## START

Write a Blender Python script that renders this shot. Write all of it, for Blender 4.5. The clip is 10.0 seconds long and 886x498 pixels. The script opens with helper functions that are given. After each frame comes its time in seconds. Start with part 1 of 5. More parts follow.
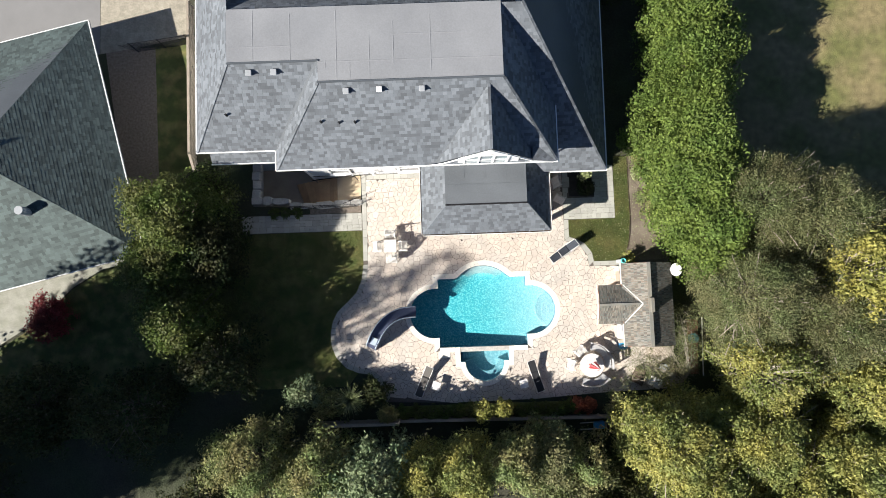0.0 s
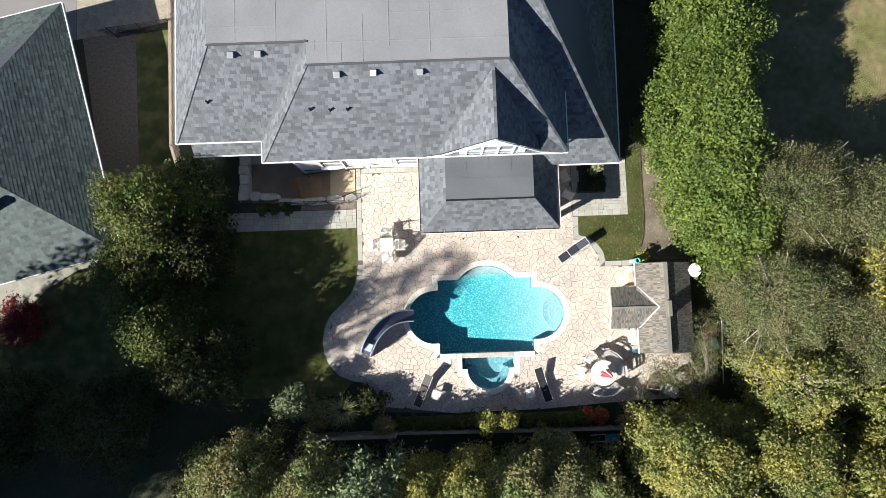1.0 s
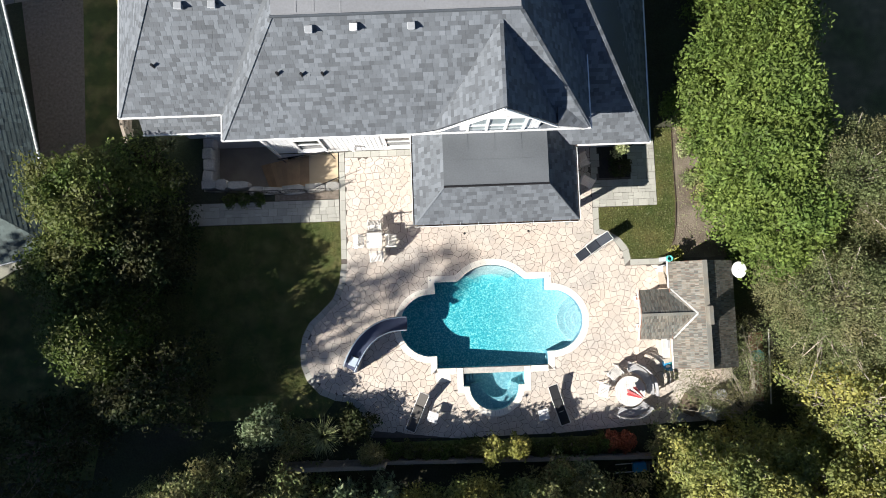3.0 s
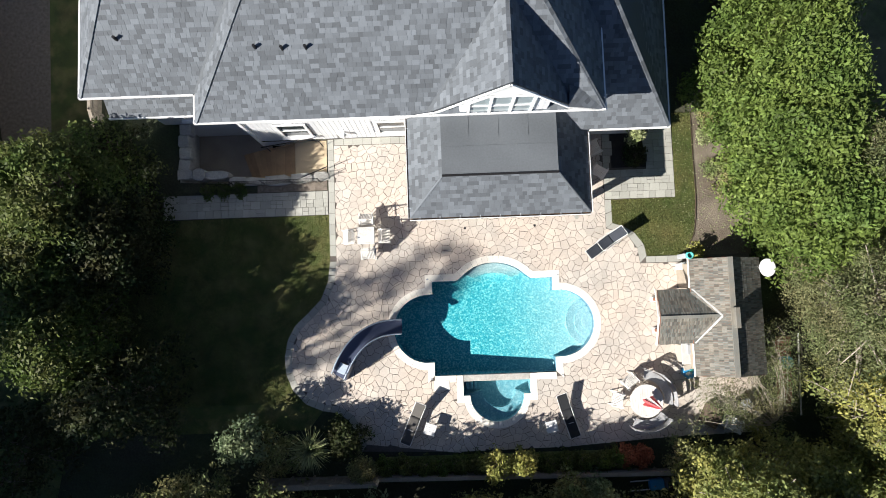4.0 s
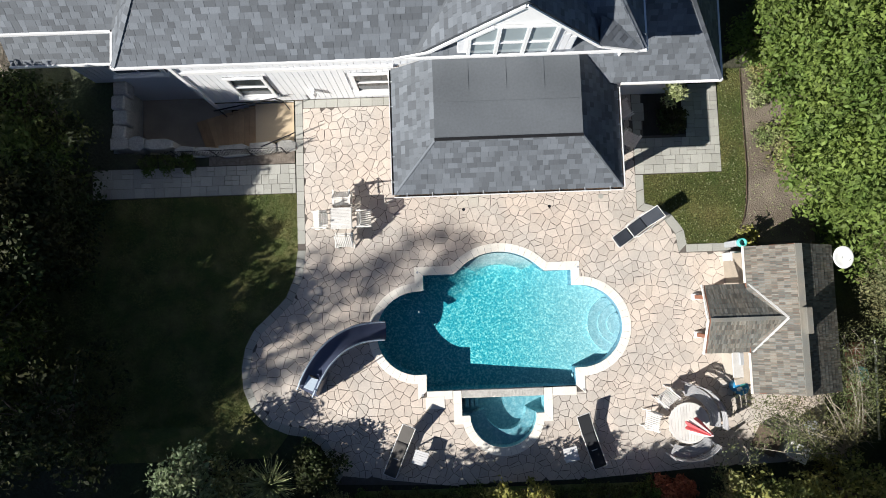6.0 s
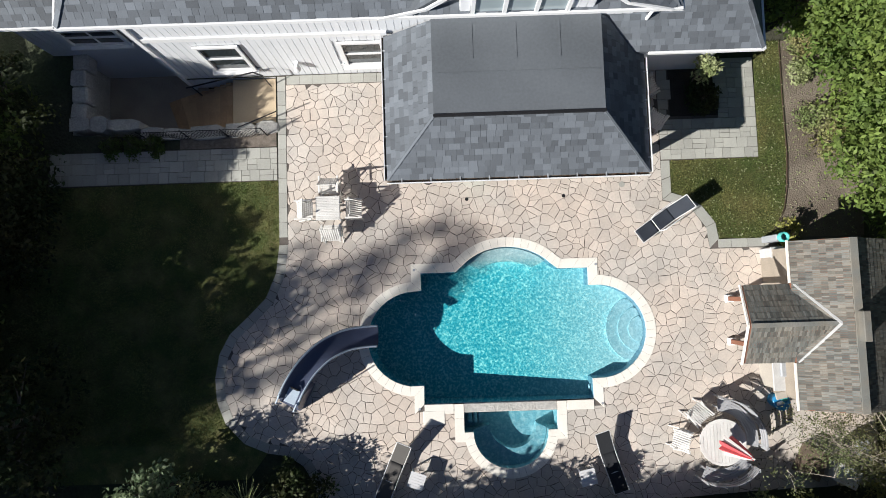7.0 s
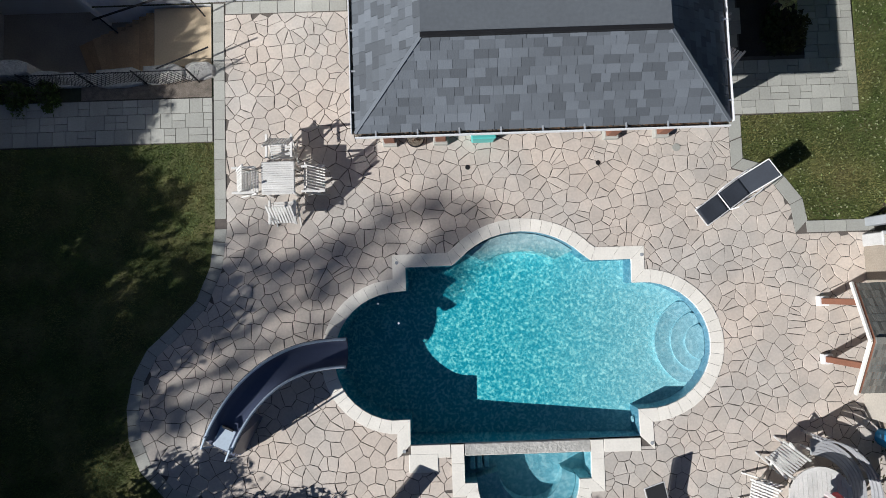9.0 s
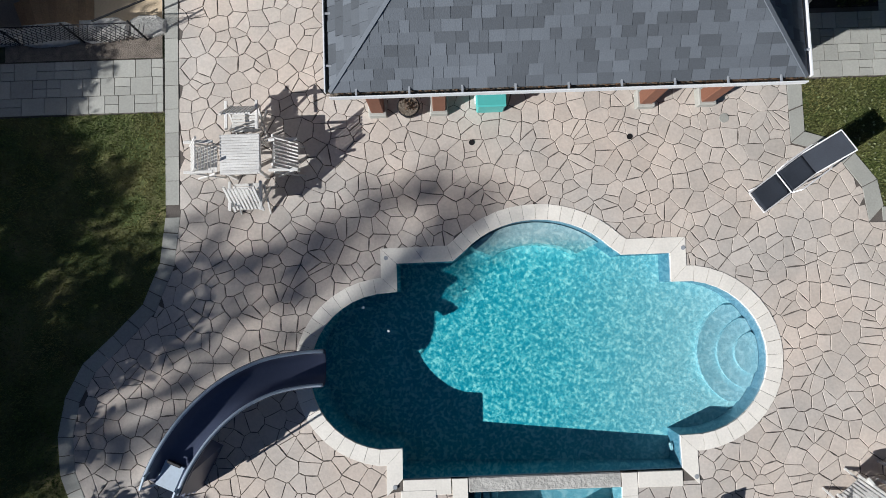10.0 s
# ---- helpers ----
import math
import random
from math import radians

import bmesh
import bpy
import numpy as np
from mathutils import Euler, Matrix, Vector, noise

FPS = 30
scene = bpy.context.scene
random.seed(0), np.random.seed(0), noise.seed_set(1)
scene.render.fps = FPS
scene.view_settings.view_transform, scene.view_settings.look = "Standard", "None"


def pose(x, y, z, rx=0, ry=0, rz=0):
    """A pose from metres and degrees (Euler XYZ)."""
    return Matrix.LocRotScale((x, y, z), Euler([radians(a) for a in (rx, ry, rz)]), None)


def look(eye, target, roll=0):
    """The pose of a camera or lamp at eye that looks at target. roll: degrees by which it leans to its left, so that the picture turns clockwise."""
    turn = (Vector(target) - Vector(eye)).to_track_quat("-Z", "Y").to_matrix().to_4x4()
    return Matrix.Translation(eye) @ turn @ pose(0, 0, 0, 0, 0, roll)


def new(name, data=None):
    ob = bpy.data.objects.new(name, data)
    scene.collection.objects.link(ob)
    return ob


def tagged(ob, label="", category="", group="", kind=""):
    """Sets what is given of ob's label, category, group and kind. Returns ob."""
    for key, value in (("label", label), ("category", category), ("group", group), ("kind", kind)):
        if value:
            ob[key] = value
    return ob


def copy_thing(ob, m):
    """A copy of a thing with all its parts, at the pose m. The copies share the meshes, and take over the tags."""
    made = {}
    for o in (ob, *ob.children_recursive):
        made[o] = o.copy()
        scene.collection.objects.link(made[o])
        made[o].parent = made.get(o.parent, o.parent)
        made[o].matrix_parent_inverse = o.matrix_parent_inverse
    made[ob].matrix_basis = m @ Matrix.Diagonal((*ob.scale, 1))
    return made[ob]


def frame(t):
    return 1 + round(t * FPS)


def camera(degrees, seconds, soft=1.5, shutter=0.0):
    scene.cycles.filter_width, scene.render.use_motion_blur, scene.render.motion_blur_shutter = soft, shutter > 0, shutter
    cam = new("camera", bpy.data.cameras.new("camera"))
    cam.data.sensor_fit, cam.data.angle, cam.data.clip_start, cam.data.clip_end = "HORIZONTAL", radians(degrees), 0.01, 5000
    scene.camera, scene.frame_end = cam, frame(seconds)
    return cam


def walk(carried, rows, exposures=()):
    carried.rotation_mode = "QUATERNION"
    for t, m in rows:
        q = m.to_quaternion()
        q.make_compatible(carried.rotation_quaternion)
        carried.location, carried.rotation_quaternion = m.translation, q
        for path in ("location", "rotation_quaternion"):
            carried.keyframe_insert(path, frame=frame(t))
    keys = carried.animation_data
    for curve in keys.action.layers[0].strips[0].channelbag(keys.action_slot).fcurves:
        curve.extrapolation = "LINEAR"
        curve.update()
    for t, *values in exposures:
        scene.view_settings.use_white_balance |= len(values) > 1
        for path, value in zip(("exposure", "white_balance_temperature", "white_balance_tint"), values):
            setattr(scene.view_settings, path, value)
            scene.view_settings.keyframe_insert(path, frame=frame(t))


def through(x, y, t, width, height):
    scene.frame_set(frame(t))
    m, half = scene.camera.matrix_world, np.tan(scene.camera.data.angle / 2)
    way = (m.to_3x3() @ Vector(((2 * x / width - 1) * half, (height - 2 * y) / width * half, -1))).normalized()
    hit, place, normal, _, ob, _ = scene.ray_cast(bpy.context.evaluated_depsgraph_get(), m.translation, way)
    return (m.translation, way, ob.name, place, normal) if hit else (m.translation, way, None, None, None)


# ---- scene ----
cam = camera(72.0, 10.0, 0.9)
PATH = [
    (0.0, 0.013, -1.446, 35.324, 4.12, 0.05, -1.97),
    (0.5, 0.034, -1.371, 34.129, 4.12, 0.14, -1.98),
    (1.0, 0.058, -1.313, 32.932, 4.09, 0.16, -1.98),
    (1.5, 0.084, -1.270, 31.734, 4.13, 0.05, -2.05),
    (2.0, 0.112, -1.239, 30.534, 4.24, 0.14, -2.06),
    (2.5, 0.142, -1.219, 29.332, 4.23, 0.21, -2.06),
    (4.0, 0.239, -1.202, 25.723, 4.25, 0.21, -2.06),
    (4.5, 0.272, -1.206, 24.518, 3.94, 0.21, -2.05),
    (5.0, 0.305, -1.211, 23.314, 3.88, 0.08, -2.08),
    (5.5, 0.338, -1.216, 22.109, 3.92, -0.04, -2.12),
    (7.0, 0.428, -1.225, 18.496, 3.98, 0.22, -1.89),
    (7.5, 0.454, -1.222, 17.293, 3.91, 0.12, -1.95),
    (8.0, 0.478, -1.215, 16.091, 3.89, 0.04, -1.94),
    (8.5, 0.498, -1.203, 14.890, 3.88, -0.04, -1.94),
    (9.0, 0.516, -1.187, 13.690, 3.83, -0.01, -1.95),
    (9.5, 0.530, -1.165, 12.491, 3.84, 0.06, -1.93),
    (10.0, 0.539, -1.138, 11.295, 3.65, 0.01, -2.00),
]
walk(cam, [(t, pose(*row)) for t, *row in PATH], [(0.0, 1.18, 6500, 10), (4.0, 1.05, 6400, 10), (7.0, 0.63, 6200, 10), (10.0, 0.23, 5900, 10)])

# ---- light ----
SUN = Vector((-1.44, -0.71, 1.0))
world = bpy.data.worlds.new("sky")
scene.world = world
world.use_nodes = True
wn = world.node_tree.nodes
sky = wn.new("ShaderNodeTexSky")
sky.sky_type = "NISHITA"
sky.sun_disc = False
sky.sun_elevation = radians(32)
sky.sun_rotation = radians(244)
sky.altitude, sky.air_density, sky.dust_density, sky.ozone_density = 1500, 0.6, 0.2, 2.0
world.node_tree.links.new(sky.outputs[0], wn["Background"].inputs[0])
wn["Background"].inputs[1].default_value = 0.051
sun_data = bpy.data.lights.new("sun", "SUN")
sun_data.energy, sun_data.angle, sun_data.color = 5.0, radians(0.6), (1.0, 0.94, 0.855)
sun = new("sun", sun_data)
sun.matrix_world = look(SUN * 60, (0, 0, 0))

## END

REQUIREMENTS
Please restate the material above line by line, exactly, beginning at its first line and ending with the line that contains "import numpy as np", without any pictures.

RESPONSE TO THIS EXERCISE
Write a Blender Python script that renders this shot. Write all of it, for Blender 4.5. The clip is 10.0 seconds long and 886x498 pixels. The script opens with helper functions that are given. After each frame comes its time in seconds. Start with part 1 of 5. More parts follow.
0.0 s
1.0 s
3.0 s
4.0 s
6.0 s
7.0 s
9.0 s
10.0 s
# ---- helpers ----
import math
import random
from math import radians

import bmesh
import bpy
import numpy as np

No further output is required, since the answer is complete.